Where it turns into paralysis is that I do this for everything and that I am never really living today but living tomorrow, or the week after, or 10 years down the road.  I have tremendous difficulty in appreciating the moment, outside of seeing a planned outcome being realized.  Spontaneity is appreciated only in the challenge is presents for future planning, not on the immediacy of the event.  So this makes Christmas and my birthday somewhat difficulty for people, as I’m not tremendously exited at gifts (of which I’ve guessed 95% of them ahead of time).

Side effects

This one you’re likely just not to believe and that’s OK.  Simply put, I have a fair amount of deja vu on a regular basis.  Not the “this feels familiar” feeling but the more surreal out of body aspect.  The easiest comparison is athletes and sports.  Elite athletes work on instinct and the best of them often report that the game simply slows down for them.  They can see everything at the same time, even themselves.  They can see what will happen in the next instant and be prepared for it.  I play hockey and that happens rather often.  What I get above and beyond that is a full fledged memory of an event as it happens.

I remember my first day of grade 8 as I had to swap schools.  I had a vivid dream the night before of the first day and sure enough it rolled out as I had dreamed.  The kicker was that I knew everyone’s name before having met them.  It’s been an odd trip since then.

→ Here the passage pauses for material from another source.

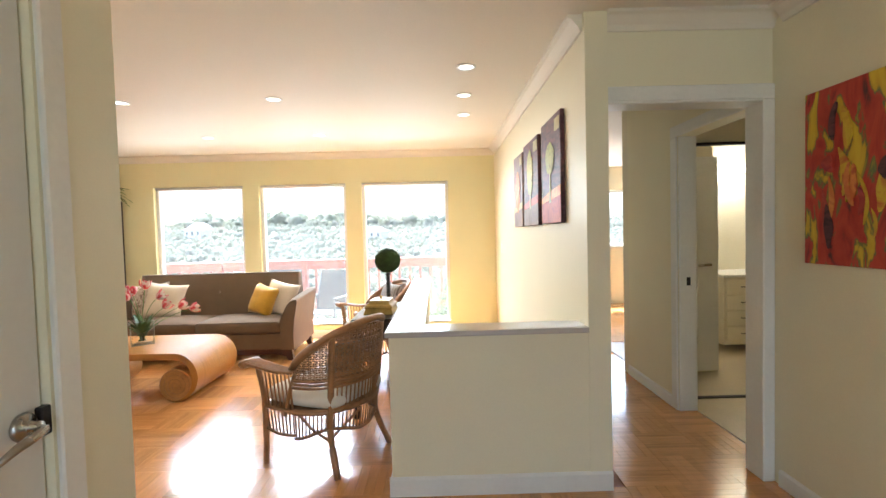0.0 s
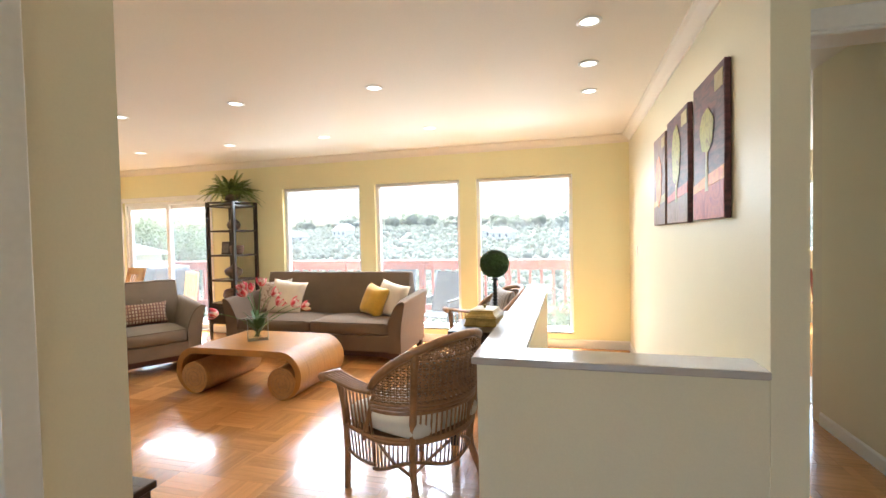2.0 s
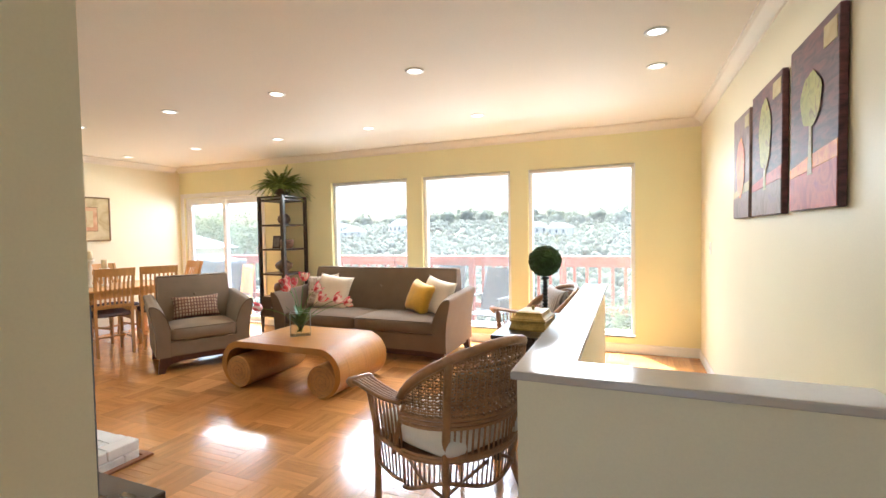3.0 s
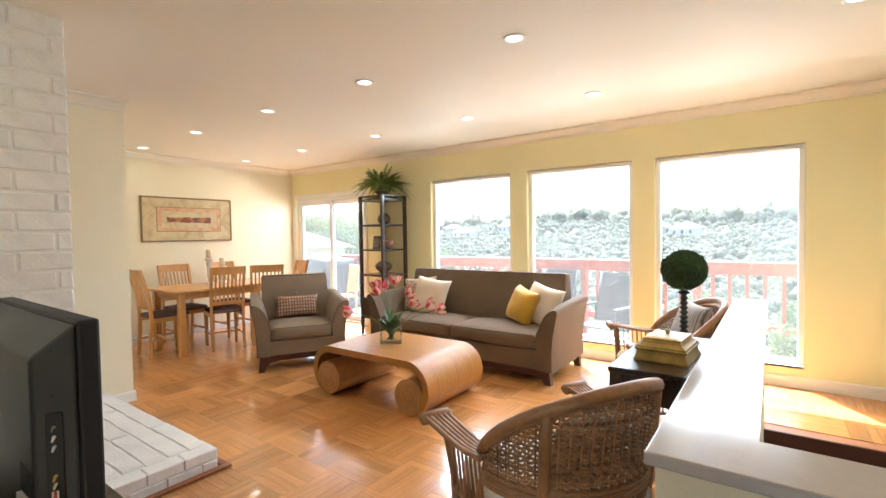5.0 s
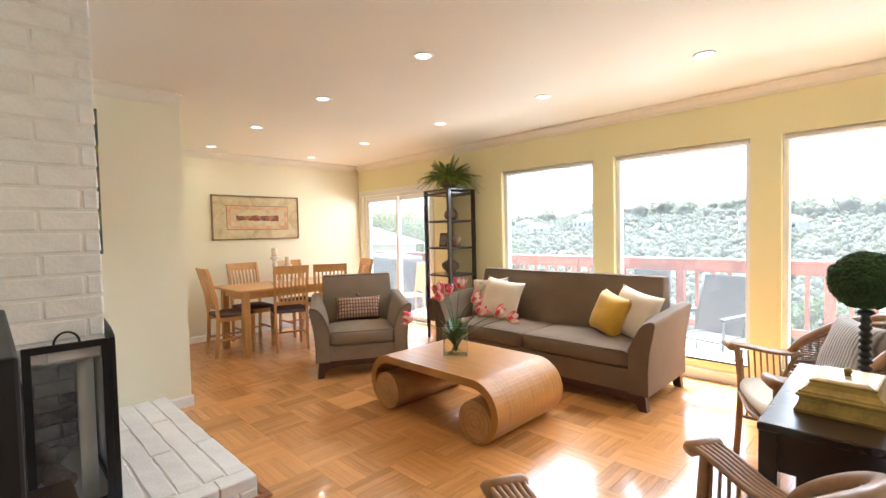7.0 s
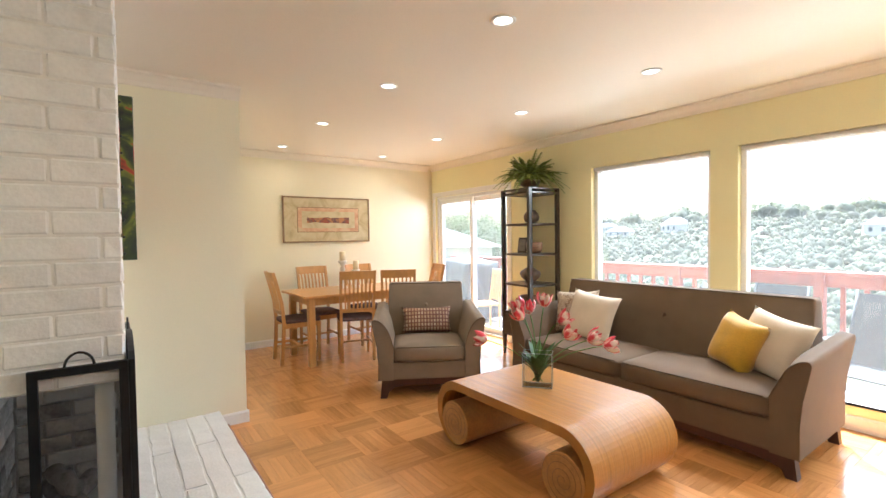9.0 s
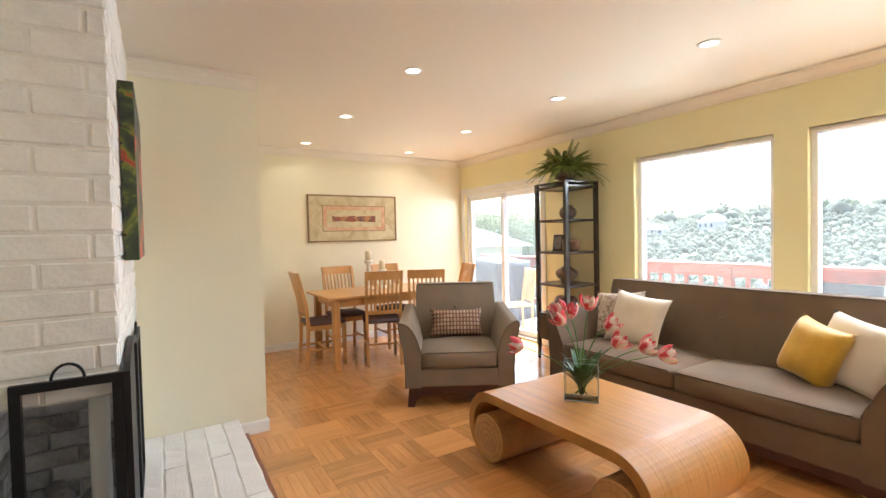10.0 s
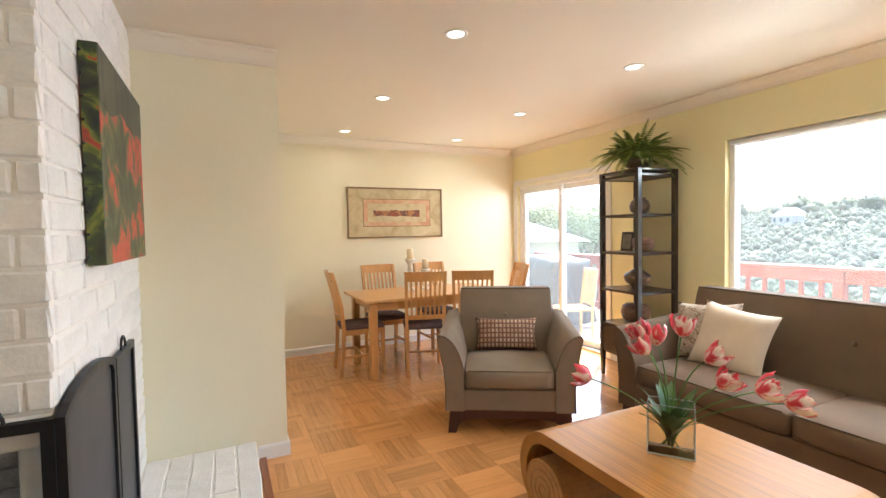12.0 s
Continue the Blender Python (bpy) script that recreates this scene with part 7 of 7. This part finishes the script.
def block_mesh(seed):
    """A square of five oak strips with fine joints and eased edges."""
    bm = bmesh.new()
    s = BLOCK / STRIPS
    rnd = random.Random(seed)
    for i in range(STRIPS):
        y0, y1 = -BLOCK / 2 + i * s + 0.0002, -BLOCK / 2 + (i + 1) * s - 0.0002
        h = rnd.uniform(-0.0003, 0.0003)
        x0, x1 = -BLOCK / 2 + 0.0002, BLOCK / 2 - 0.0002
        e = 0.0004
        top = [bm.verts.new(p) for p in ((x0 + e, y0 + e, h), (x1 - e, y0 + e, h), (x1 - e, y1 - e, h), (x0 + e, y1 - e, h))]
        low = [bm.verts.new(p) for p in ((x0, y0, -0.005), (x1, y0, -0.005), (x1, y1, -0.005), (x0, y1, -0.005))]
        bm.faces.new(top)
        for k in range(4):
            bm.faces.new((low[k], low[(k + 1) % 4], top[(k + 1) % 4], top[k]))
    me = mesh_of(bm, "parquet_block")
    me.materials.append(PARQUET)
    return me


BLOCKS = [block_mesh(k) for k in range(6)]


def floored(x, y):
    """Whether a block centred here lies on wooden floor that is walked on."""
    if HX1 - 0.05 < x < XE + 0.05 and HY0 < y < 7.205:
        return False
    if x < XD - 0.1 and y < YD - 0.1 or x < CX - 0.2 and y < CY:
        return False
    if x < ENTRY_X - 0.1 and y < YS - 0.1:
        return False
    if x > HALL_X + 0.12 and y < 7.74:
        return False
    if x < XE and y > YN + 0.1:
        return False
    return True


near_blocks, far_v, far_f = [], [], []
rnd = random.Random(2)
for j in range(int(11.9 / BLOCK) + 1):
    y = -1.2 + BLOCK * (j + 0.5)
    for i in range(int(11.4 / BLOCK) + 1):
        x = XW + BLOCK * (i + 0.5)
        if not floored(x, y) or y > 10.5:
            continue
        if -5.0 < x < 0.35 and 3.6 < y < 8.2 and len(near_blocks) < 300:
            near_blocks.append((i, j, x, y))
        else:
            me = BLOCKS[rnd.randrange(6)]
            ang = (i + j) % 2
            base = len(far_v)
            for v in me.vertices:
                p = v.co
                far_v.append((x + (p.x if ang == 0 else -p.y), y + (p.y if ang == 0 else p.x), p.z))
            far_f.extend([tuple(base + q for q in poly.vertices) for poly in me.polygons])
for i, j, x, y in near_blocks:
    ob = new("parquet_block", BLOCKS[rnd.randrange(6)])
    ob.parent = floor
    ob.matrix_basis = pose(x, y, 0, 0, 0, 90 * ((i + j) % 2) + 180 * rnd.randrange(2))
me = bpy.data.meshes.new("parquet_rest")
me.from_pydata(far_v, [], far_f)
me.update()
me.materials.append(PARQUET)
rest = new("parquet_rest", me)
rest.parent = floor
tagged(rest, kind="stuff")
tiles = single("bath_floor", B((1.42, 4.73, -0.004), (4.2, 7.6, 0.004)), TILE, "beige tiled bathroom floor", "floor", kind="structure")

The final side effect, and one I share with many introverts, is the need for solitude and general lack of energy for social events.  It is very draining to always be on and it makes it taxing on my family as well.  I tend to live in the future which makes it hard for people to understand my point of view – either they are impressed or intimidated.  Very little middle ground unless you’ve known me for a decent amount of time.

The good

I will finish off with the positive side of this story and there certainly is one.  This rather unique skill pays very well in the market.  I can take extremely complex issues, memorize the variables and lay out options.  I have a near encyclopedic memory.  I have enough social skills to interact with people.  I’ve become comfortable and accepting of the skill set, which makes me relatively happy.  I work diligently for positive outcomes, which is of benefit to those I wish to protect (wife, kids, family, friends).